Previously prepared Mn(II)- and quinol-containing
magnetic resonance
imaging (MRI) contrast agent sensors for H2O2 relied on linear polydentate ligands to keep the redox-activatable
quinols in close proximity to the manganese. Although these provide
positive T
1-weighted relaxivity responses
to H2O2 that result from oxidation of the quinol
groups to p-quinones, these reactions weaken the
binding affinity of the ligands, promoting dissociation of Mn(II)
from the contrast agent in aqueous solution.
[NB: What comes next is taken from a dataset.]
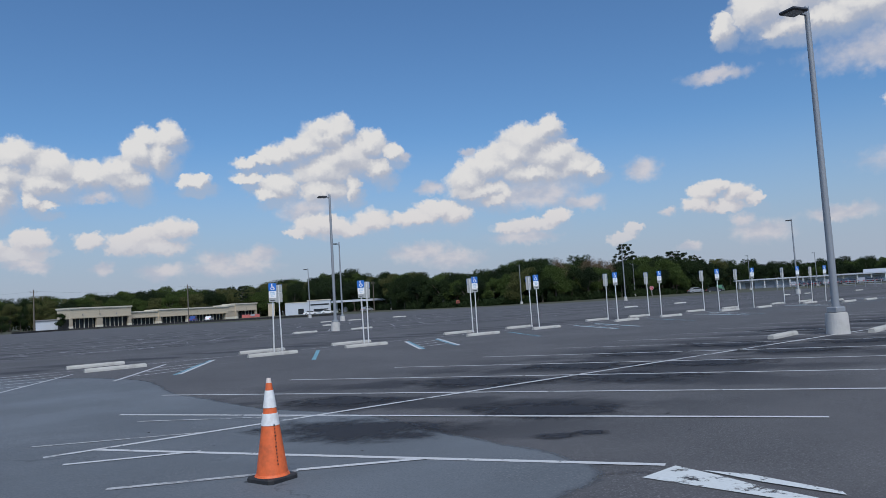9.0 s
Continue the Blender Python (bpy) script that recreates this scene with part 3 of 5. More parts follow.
for k in range(7):
    x = -1.82 - 0.88 * k
    paint("crosswalk_bar", [(x - 0.15, 17.25 - 0.02 * k), (x + 0.15, 17.25 - 0.02 * k), (x + 0.17, 15.9), (x - 0.13, 15.9)], M_WHITE_LINE, "white painted crosswalk bar", "crosswalk", group="crosswalk bars")

# lane markings: yield, diamond, arrow
yield_text = thing("yield_marking", "white YIELD lettering painted on the lane", "road marking", pose(0, 0, 0.0106), kind="structure")
LOW, TOP, MID = 39.9, 41.95, 40.9
for strokes in ([[(-7.34, TOP), (-7.17, MID), (-7.02, TOP)], [(-7.17, MID + 0.1), (-7.13, LOW)]], [[(-6.75, TOP), (-6.71, LOW)]],
                [[(-6.44, LOW - 0.14), (-6.47, TOP + 0.14)], [(-6.44, TOP), (-6.18, TOP)], [(-6.43, MID), (-6.22, MID)], [(-6.42, LOW), (-6.16, LOW)]],
                [[(-5.92, TOP), (-5.89, LOW - 0.14)], [(-5.87, LOW), (-5.63, LOW)]],
                [[(-5.40, LOW - 0.14), (-5.40, TOP + 0.14)], [(-5.38, TOP)] + arc(-5.16, MID, 0.22, TOP - MID, 80, -80, 10) + [(-5.38, LOW)]]):
    for k, points in enumerate(strokes):
        part("letter" if k == 0 else "letter_stroke", pen_stroke(points, 0.28, 0.075), M_WHITE_LINE, yield_text)
yt = tagged(part("yield_marking", lettering("YIELD", 2.6, 1.15), M_WHITE_LINE), "white YIELD lettering facing the other way", "road marking", kind="structure")
yt.matrix_world = pose(-10.6, 51.7, 0.0108, 0, 0, 180)
for k in range(7):
    x = -5.95 - 0.83 * k
    paint("yield_square", stripe((x - 0.17, 45.9), (x + 0.17, 45.95), 1.15), M_WHITE_LINE, "white square of a yield line", group="yield line squares")
for k in range(4):
    x = -9.0 - 0.85 * k
    paint("yield_square", stripe((x - 0.24, 48.9), (x + 0.24, 48.95), 0.6), M_OLD_LINE, "white square of a yield line", group="yield line squares")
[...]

Here, we report a new
ligand, 1,8-bis(2,5-dihydroxybenzyl)-1,4,8,11-tetraazacyclotetradecane,
that consists of two quinols covalently tethered to a cyclam macrocycle.
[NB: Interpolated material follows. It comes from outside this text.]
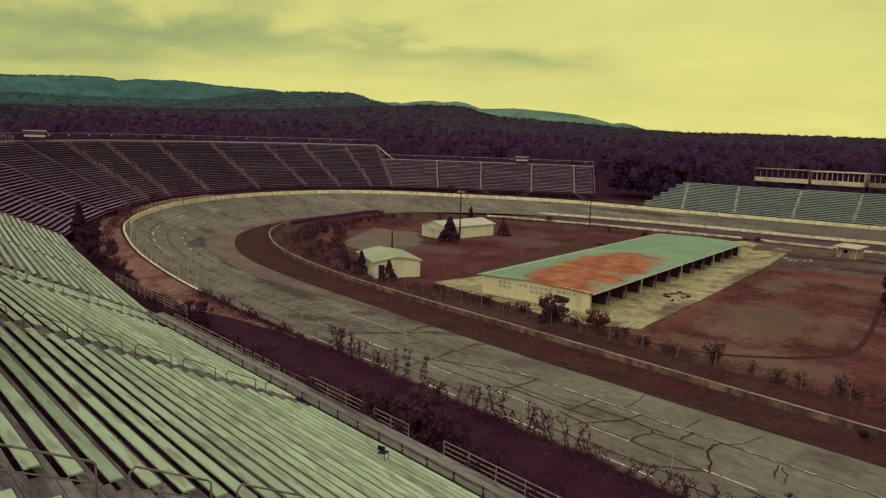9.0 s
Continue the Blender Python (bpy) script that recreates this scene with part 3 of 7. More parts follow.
patch("dirt_lot", [(-100, 62), (-70, 58), (-66, 62), (-70, 72), (-77, 90), (-84, 118), (-75, 142), (-122, 128), (-136, 104), (-126, 84)], M_YARD, "reddish dirt yard round the white sheds", "ground", 0.026, 0.6, 2.0, 5)
patch("garage_pavement", [(-70, 64.5), (-45, 62.0), (-38.0, 66.0), (-39.8, 79), (-41.2, 90), (-43.7, 106), (-46.2, 121.5), (-50.4, 143.5), (-62, 149), (-70, 132), (-64, 125)], M_PAD, "stained pale concrete apron round the garage", "pavement", 0.042, 0.12, 2.0, 6)
ribbon("infield_road", lifted(spline([(4.9, 53), (3.9, 60), (1.3, 65), (-0.7, 73.8), (-3.1, 83.4), (-6.2, 96), (-10.2, 111), (-15, 121)], 5), 0.05),
       lifted(spline([(7.7, 53), (7.4, 60), (7.2, 65), (6.6, 74), (3.9, 84.5), (-0.2, 98), (-6.2, 113), (-10.5, 121)], 5), 0.05), M_OLDROAD, "faded purple-brown asphalt road with dark patches from the track gate", "road", across=3)
ribbon("infield_road", lifted(spline([(6, 76.6), (14, 75.2), (28, 74.0), (45, 75.2), (62, 76.8), (90, 80), (120, 86)], 5), 0.056),
       lifted(spline([(8, 66.5), (14, 69.6), (28, 71.2), (45, 72.3), (62, 73.2), (90, 76), (120, 82)], 5), 0.056), M_ROAD, "narrow black asphalt service road across the grass", "road", across=3)
ribbon("infield_road", lifted(spline([(-10, 116.2), (33, 116.6), (74, 116.8), (104, 118), (125, 122)], 5), 0.05),
       lifted(spline([(-8, 114.2), (33, 114.6), (74, 114.6), (104, 114), (125, 112)], 5), 0.05), M_ROAD, "narrow black asphalt service road across the grass", "road", across=2)
patch("turn_pavement", [(93.8, 148), (88, 131), (82, 118.6), (83.4, 113), (84.8, 106), (104, 108), (126, 104), (143, 94), (148, 116), (140, 134), (124, 149)], M_ROAD, "dark asphalt apron inside the far turn", "pavement", 0.04, 0.4, 2.0, 7)
patch("gate_pavement", [(1.7, 50.2), (8.8, 50.2), (8.0, 51.8), (6.0, 54.3), (4.6, 59), (3.2, 62.6), (1.7, 65.2), (1.2, 63), (1.9, 58)], M_TRACK, "grey asphalt at the gap in the pit wall", "pavement", 0.062, 0.1, 2.0, 8)
# dark ground colour stands in for the shade under stand and press box
patch("shade_yard", [(-140, -60), (30, -60), (30, 1.4), (-58, 1.4), (-100, 4), (-118, -10)], M_ROAD, "asphalt yard behind and below the grandstand, darkened in colour for the shade", "pavement", -0.17, 0.0, 6.0, 11)
LOOP = spline([(-24.4, 99.5), (-21.9, 86.2), (-20.8, 76.2), (-22.8, 70.7), (-26.3, 66.8), (-30, 64.2), (-36, 62.6)], 6)
ribbon("wheel_track", lifted(LOOP + np.array([0.6, -0.3]), 0.052), lifted(LOOP + np.array([1.25, -0.66]), 0.052), M_OLIVE, "dark rut at the edge of the wheel track", "track", across=1)
patch("slab", [(-6.3, 88.8), (-4.6, 90.4), (-3.4, 83), (-5.0, 82.2)], M_GRAVEL, "broken pale concrete slab beside the road", "pavement", 0.06, 0.15, 0.8, 23)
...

The macrocycle provides stronger thermodynamic and kinetic barriers
for metal-ion dissociation in both the reduced and oxidized forms
of the ligand. The Mn(II) complex reacts with H2O2 to produce a more highly aquated Mn(II) species that exhibits a
130% greater r
1, quadrupling the percentile
response of our next best sensor. With a large excess of H2O2, there is a noticeable induction period before quinol
oxidation and r
1 enhancement occurs. Further
investigation reveals that, under such conditions, catalase activity
initially outcompetes ligand oxidation, with the latter occurring
only after most of the H2O2 has been depleted.